I am indebted to British journalist Tom Gibb writing in
The Guardian, Wednesday 22 March 2000 for the introduction to this post and facts about Romero’s death.  You may read his complete article [here].

Gracias, San Romero!

Archbishop Oscar Romero of El Salvador was shot while celebrating Mass in the chapel of La Divina Providencia Hospital on this day in 1980.  It was one day after a sermon in which he appealed to Salvadoran soldiers – as Christians – to obey God’s higher order and to stop carrying out the government sponsored repression of the poor and denial of their fundamental human rights.  An estimated 250,000 people participated in his funeral six days later in the Cathedral of San Salvador.  I have had the privilege of visiting the chapel, Romero’s modest residence on the hospital grounds and to pray at his tomb three times over the years.

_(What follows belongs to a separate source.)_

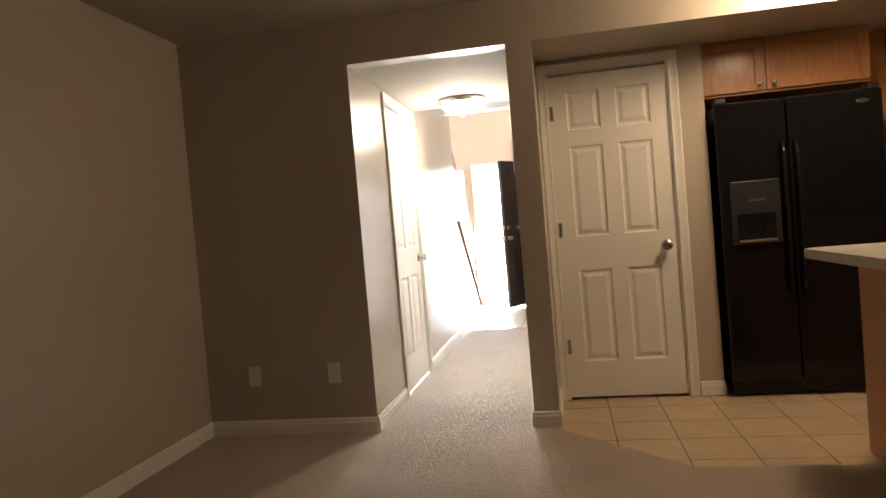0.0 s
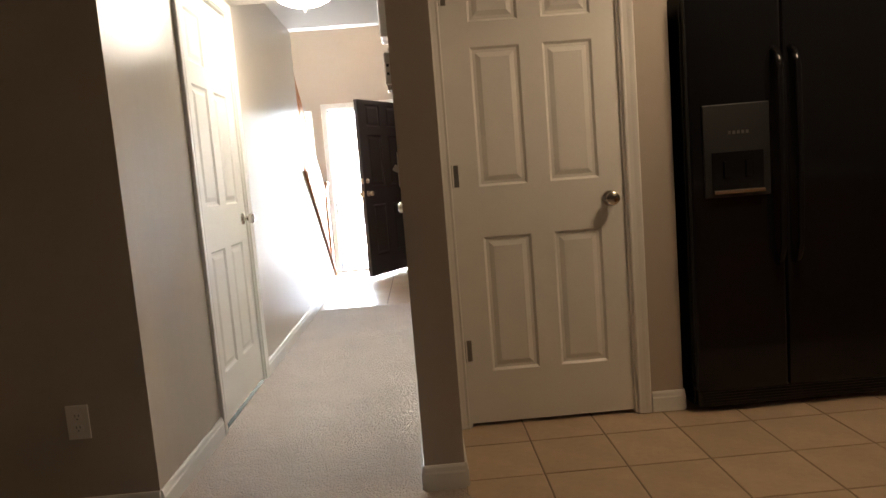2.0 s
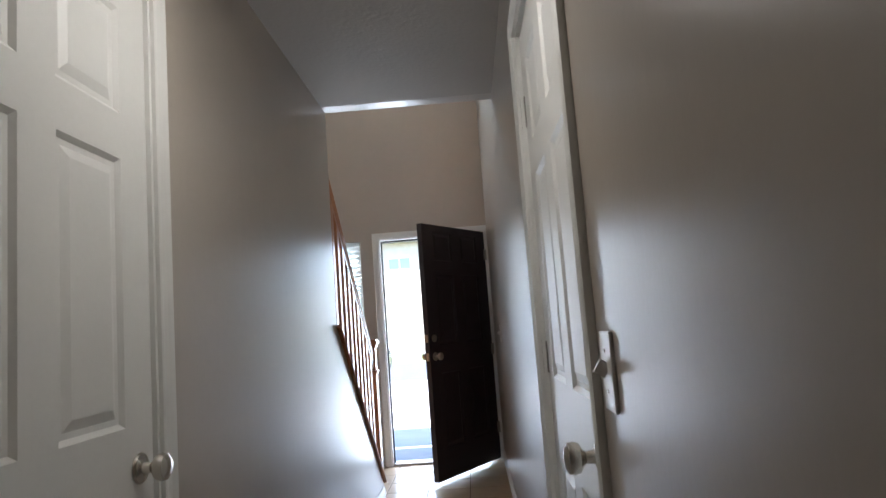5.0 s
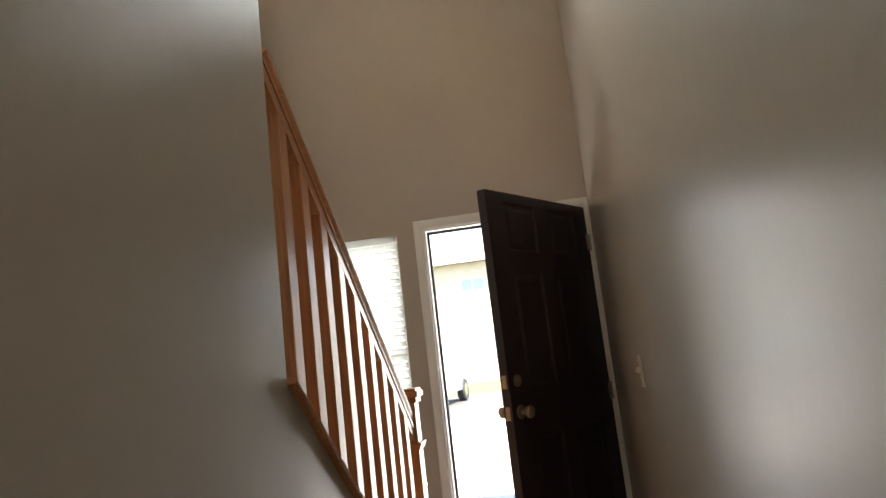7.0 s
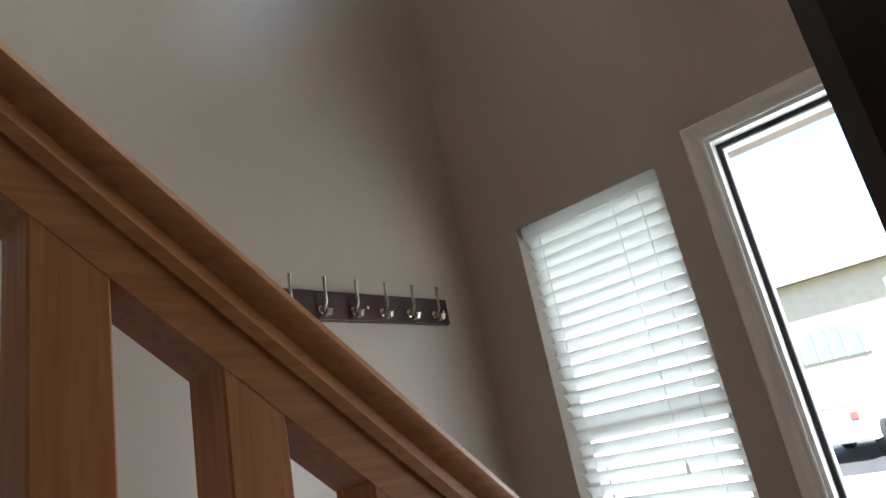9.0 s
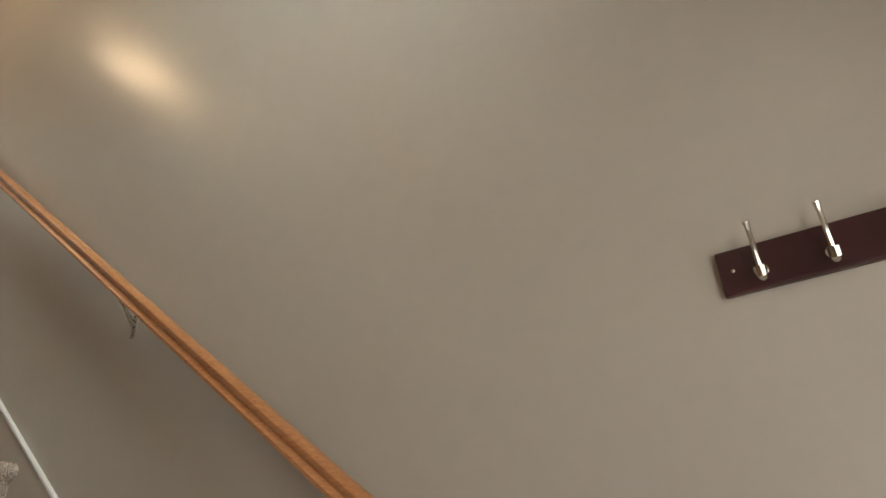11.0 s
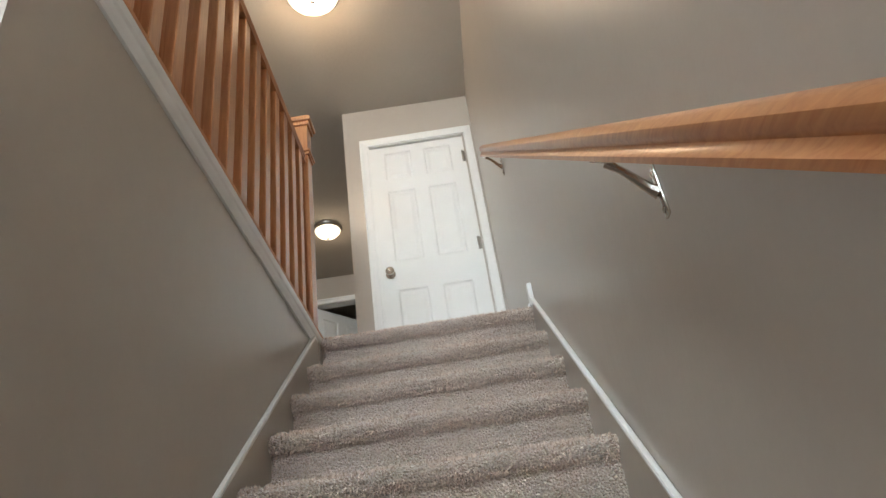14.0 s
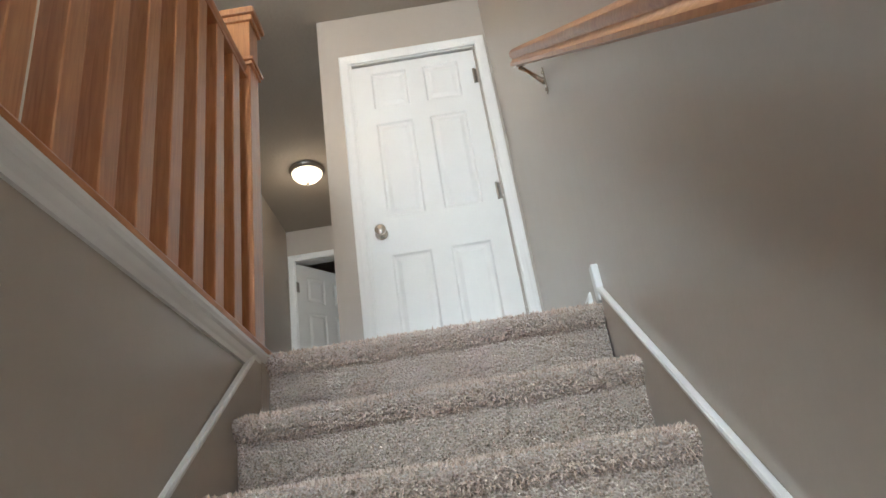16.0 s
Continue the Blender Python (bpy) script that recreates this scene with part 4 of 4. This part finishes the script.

We do well to hear his words again today:

“There are many things that can only be seen through eyes that have cried.”

One day before he died: “When the church hears the cry of the oppressed it cannot but denounce the social structures that give rise to and perpetuate the misery from which the cry arises.”

And seconds before he was shot: “I will not tire of declaring that if we really want an effective end to violence we must remove the violence that lies at the root of all violence: structural violence, social injustice, exclusion of citizens from the management of the country, repression. All this is what constitutes the primal cause, from which the rest flows naturally.”

Today Romero is popularly referred to as San Romero among Salvadorans.  He is one of the ten 20th-century martyrs who are depicted in statues above the Great West Door of Westminster Abbey in London, a testament to the wide respect for him even beyond the Catholic Church.   In 2008, he was chosen as one of the 15 Champions of World Democracy by the Europe-based magazine A Different View.  In 1982 Pope John Paul II prayed at Romero’s tomb on his first visit to El Salvador and officially recognized him as a “Servant of God” in 1997.  It is widely presumed that Archbishop Romero will be beatified during 2017, the centennial year of his birth.

What would Archbishop Romero say about all the fanfare and adulation?  I’m pretty sure he’d challenge us to ask what is it about us that needs to place others on pedestals, declaring another’s faith “saintly” as if it were rare… and rarefied!!!  He would likely explain he was simply doing what needed doing in service of the Gospel… that we should expect our shepherds to smell like their sheep.   Would that we had many more pastors and bishops who cared for the vulnerable and poor with such evangelical clarity and passion!  I suspect he’d tell us to be careful about pointing fingers, questioning whether anyone should be on a pedestal.  With genuine pastoral humility he would say, “What about you?  Tell me more about you.”

What about us?  You?  Me!  How am I going to live the Gospel – today, here, now?